- Task objective -
Copy out the listing that follows, exact in every word, and skip the images.

- Information supplied -

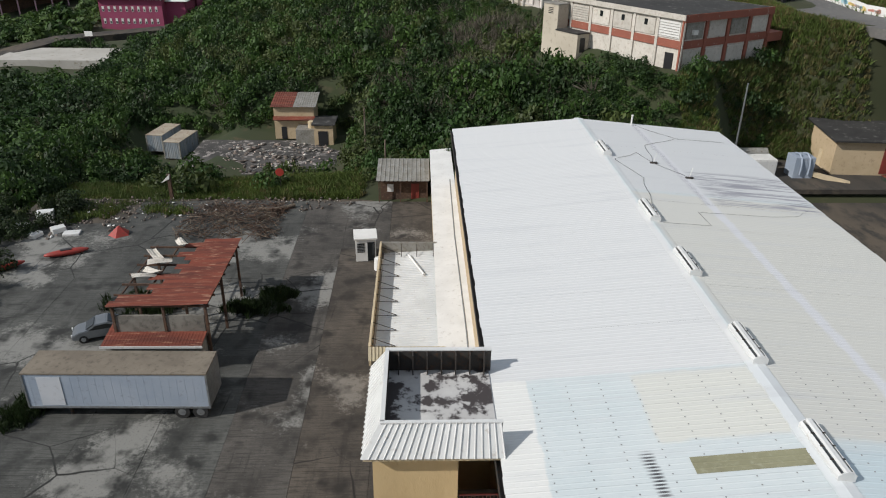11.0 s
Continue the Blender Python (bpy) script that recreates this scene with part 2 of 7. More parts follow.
M["debris"] = mat("mixed_debris", (0.5, 0.46, 0.4), (0.3, 0.25, 0.2), (0.12, 0.1, 0.08), 1.6, 5.0, 0.85, jitter=0.6, island=True)
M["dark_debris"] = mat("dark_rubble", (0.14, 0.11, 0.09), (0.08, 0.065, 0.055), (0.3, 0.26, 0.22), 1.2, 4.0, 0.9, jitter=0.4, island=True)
M["pink_rubble"] = mat("pinkish_block_rubble", (0.48, 0.33, 0.28), (0.4, 0.34, 0.3), (0.55, 0.5, 0.45), 1.2, 4.0, 0.9, jitter=0.35, island=True)
M["blue"] = mat("blue_paint", (0.05, 0.17, 0.42), None, (0.1, 0.15, 0.2), 1.0, 5.0, 0.5)
M["blue_tarp"] = mat("blue_tarp", (0.04, 0.2, 0.55), (0.03, 0.16, 0.47), None, 0.8, 4.0, 0.5)
M["tan_roof"] = mat("tan_membrane", (0.2, 0.17, 0.13), (0.15, 0.125, 0.095), (0.09, 0.075, 0.055), 0.5, 2.5, 0.85)
M["trailer_side"] = mat("chalky_pale_blue_paint", (0.34, 0.385, 0.45), (0.29, 0.34, 0.41), (0.17, 0.17, 0.17), 0.4, 2.5, 0.55, bump=0.05, grime=(0.58, 0.85))
M["rubber"] = mat("tyre_rubber", (0.02, 0.02, 0.02), None, (0.06, 0.055, 0.05), 1.0, 6.0, 0.85)
M["silver"] = mat("silver_car_paint", (0.24, 0.255, 0.27), (0.2, 0.215, 0.23), None, 0.8, 5.0, 0.3, metal=0.55, bump=0)
M["glass_dark"] = mat("dark_glass", (0.015, 0.018, 0.02), None, None, rough=0.06, bump=0)
M["door_red"] = mat("red_door_paint", (0.22, 0.035, 0.025), (0.17, 0.03, 0.02), None, 1.0, 5.0, 0.6)
M["brick_red"] = mat("terracotta_blockwork", (0.22, 0.075, 0.03), (0.17, 0.055, 0.025), (0.09, 0.03, 0.02), 1.0, 5.0, 0.85)
M["brown"] = mat("brown_boards", (0.09, 0.05, 0.03), (0.06, 0.035, 0.025), (0.18, 0.12, 0.08), 1.0, 6.0, 0.85)
M["steel_dark"] = mat("dark_steel", (0.06, 0.055, 0.05), None, (0.12, 0.06, 0.03), 2.0, 6.0, 0.6, metal=0.4)
M["line"] = mat("worn_line_paint", (0.33, 0.32, 0.28), (0.2, 0.19, 0.17), (0.1, 0.1, 0.09), 1.0, 3.0, 0.85, grime=(0.45, 0.6))
M["bark"] = mat("bark", (0.16, 0.125, 0.09), (0.1, 0.08, 0.06), (0.26, 0.22, 0.17), 1.0, 8.0, 0.95)


def leaf_mat(name, a, b, jitter=0.35):
    m = mat(name, a, b, None, 0.06, 0.5, 0.55, bump=0, jitter=jitter, island=True)
    nt = m.node_tree
    bsdf = nt.nodes["Principled BSDF"]
    bsdf.inputs["Specular IOR Level"].default_value = 0.25
    tr = nt.nodes.new("ShaderNodeBsdfTranslucent")
    mx = nt.nodes.new("ShaderNodeMixShader")
    mx.inputs["Fac"].default_value = 0.22
    nt.links.new(bsdf.inputs["Base Color"].links[0].from_socket, tr.inputs["Color"])
    nt.links.new(bsdf.outputs["BSDF"], mx.inputs[1])
    nt.links.new(tr.outputs["BSDF"], mx.inputs[2])
    nt.links.new(mx.outputs["Shader"], nt.nodes["Material Output"].inputs["Surface"])
    return m


M["leaf"] = leaf_mat("broad_leaves", (0.058, 0.108, 0.022), (0.03, 0.064, 0.015))
M["leaf_hill"] = leaf_mat("sunlit_hill_leaves", (0.088, 0.14, 0.036), (0.058, 0.1, 0.026))
M["leaf_olive"] = leaf_mat("olive_leaves", (0.08, 0.105, 0.03), (0.05, 0.068, 0.022))
M["leaf_dark"] = leaf_mat("dark_leaves", (0.03, 0.058, 0.016), (0.02, 0.04, 0.012))
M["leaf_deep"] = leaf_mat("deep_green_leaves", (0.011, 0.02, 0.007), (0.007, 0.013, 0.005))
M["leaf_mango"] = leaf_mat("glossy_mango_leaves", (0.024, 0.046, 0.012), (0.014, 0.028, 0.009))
M["leaf_weed"] = leaf_mat("yard_weeds", (0.026, 0.042, 0.013), (0.016, 0.028, 0.009))
M["leaf_dry"] = leaf_mat("dry_twigs", (0.15, 0.13, 0.1), (0.09, 0.08, 0.06))
M["grass"] = leaf_mat("tall_grass", (0.11, 0.15, 0.034), (0.055, 0.08, 0.022))
M["grass_dry"] = leaf_mat("dry_grass", (0.17, 0.14, 0.06), (0.09, 0.09, 0.034))


# ---- mesh helpers ----
def thing(name, at, label="", category="", group="", kind="", rz=0.0):
    ob = new(name)
    ob.matrix_world = pose(*at, 0, 0, rz)
    ob.empty_display_size = 0.3
    return tagged(ob, label, category, group, kind)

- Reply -
11.0 s
Continue the Blender Python (bpy) script that recreates this scene with part 2 of 7. More parts follow.
M["debris"] = mat("mixed_debris", (0.5, 0.46, 0.4), (0.3, 0.25, 0.2), (0.12, 0.1, 0.08), 1.6, 5.0, 0.85, jitter=0.6, island=True)
M["dark_debris"] = mat("dark_rubble", (0.14, 0.11, 0.09), (0.08, 0.065, 0.055), (0.3, 0.26, 0.22), 1.2, 4.0, 0.9, jitter=0.4, island=True)
M["pink_rubble"] = mat("pinkish_block_rubble", (0.48, 0.33, 0.28), (0.4, 0.34, 0.3), (0.55, 0.5, 0.45), 1.2, 4.0, 0.9, jitter=0.35, island=True)
M["blue"] = mat("blue_paint", (0.05, 0.17, 0.42), None, (0.1, 0.15, 0.2), 1.0, 5.0, 0.5)
M["blue_tarp"] = mat("blue_tarp", (0.04, 0.2, 0.55), (0.03, 0.16, 0.47), None, 0.8, 4.0, 0.5)
M["tan_roof"] = mat("tan_membrane", (0.2, 0.17, 0.13), (0.15, 0.125, 0.095), (0.09, 0.075, 0.055), 0.5, 2.5, 0.85)
M["trailer_side"] = mat("chalky_pale_blue_paint", (0.34, 0.385, 0.45), (0.29, 0.34, 0.41), (0.17, 0.17, 0.17), 0.4, 2.5, 0.55, bump=0.05, grime=(0.58, 0.85))
M["rubber"] = mat("tyre_rubber", (0.02, 0.02, 0.02), None, (0.06, 0.055, 0.05), 1.0, 6.0, 0.85)
M["silver"] = mat("silver_car_paint", (0.24, 0.255, 0.27), (0.2, 0.215, 0.23), None, 0.8, 5.0, 0.3, metal=0.55, bump=0)
M["glass_dark"] = mat("dark_glass", (0.015, 0.018, 0.02), None, None, rough=0.06, bump=0)
M["door_red"] = mat("red_door_paint", (0.22, 0.035, 0.025), (0.17, 0.03, 0.02), None, 1.0, 5.0, 0.6)
M["brick_red"] = mat("terracotta_blockwork", (0.22, 0.075, 0.03), (0.17, 0.055, 0.025), (0.09, 0.03, 0.02), 1.0, 5.0, 0.85)
M["brown"] = mat("brown_boards", (0.09, 0.05, 0.03), (0.06, 0.035, 0.025), (0.18, 0.12, 0.08), 1.0, 6.0, 0.85)
M["steel_dark"] = mat("dark_steel", (0.06, 0.055, 0.05), None, (0.12, 0.06, 0.03), 2.0, 6.0, 0.6, metal=0.4)
M["line"] = mat("worn_line_paint", (0.33, 0.32, 0.28), (0.2, 0.19, 0.17), (0.1, 0.1, 0.09), 1.0, 3.0, 0.85, grime=(0.45, 0.6))
M["bark"] = mat("bark", (0.16, 0.125, 0.09), (0.1, 0.08, 0.06), (0.26, 0.22, 0.17), 1.0, 8.0, 0.95)


def leaf_mat(name, a, b, jitter=0.35):
    m = mat(name, a, b, None, 0.06, 0.5, 0.55, bump=0, jitter=jitter, island=True)
    nt = m.node_tree
    bsdf = nt.nodes["Principled BSDF"]
    bsdf.inputs["Specular IOR Level"].default_value = 0.25
    tr = nt.nodes.new("ShaderNodeBsdfTranslucent")
    mx = nt.nodes.new("ShaderNodeMixShader")
    mx.inputs["Fac"].default_value = 0.22
    nt.links.new(bsdf.inputs["Base Color"].links[0].from_socket, tr.inputs["Color"])
    nt.links.new(bsdf.outputs["BSDF"], mx.inputs[1])
    nt.links.new(tr.outputs["BSDF"], mx.inputs[2])
    nt.links.new(mx.outputs["Shader"], nt.nodes["Material Output"].inputs["Surface"])
    return m


M["leaf"] = leaf_mat("broad_leaves", (0.058, 0.108, 0.022), (0.03, 0.064, 0.015))
M["leaf_hill"] = leaf_mat("sunlit_hill_leaves", (0.088, 0.14, 0.036), (0.058, 0.1, 0.026))
M["leaf_olive"] = leaf_mat("olive_leaves", (0.08, 0.105, 0.03), (0.05, 0.068, 0.022))
M["leaf_dark"] = leaf_mat("dark_leaves", (0.03, 0.058, 0.016), (0.02, 0.04, 0.012))
M["leaf_deep"] = leaf_mat("deep_green_leaves", (0.011, 0.02, 0.007), (0.007, 0.013, 0.005))
M["leaf_mango"] = leaf_mat("glossy_mango_leaves", (0.024, 0.046, 0.012), (0.014, 0.028, 0.009))
M["leaf_weed"] = leaf_mat("yard_weeds", (0.026, 0.042, 0.013), (0.016, 0.028, 0.009))
M["leaf_dry"] = leaf_mat("dry_twigs", (0.15, 0.13, 0.1), (0.09, 0.08, 0.06))
M["grass"] = leaf_mat("tall_grass", (0.11, 0.15, 0.034), (0.055, 0.08, 0.022))
M["grass_dry"] = leaf_mat("dry_grass", (0.17, 0.14, 0.06), (0.09, 0.09, 0.034))


# ---- mesh helpers ----
def thing(name, at, label="", category="", group="", kind="", rz=0.0):
    ob = new(name)
    ob.matrix_world = pose(*at, 0, 0, rz)
    ob.empty_display_size = 0.3
    return tagged(ob, label, category, group, kind)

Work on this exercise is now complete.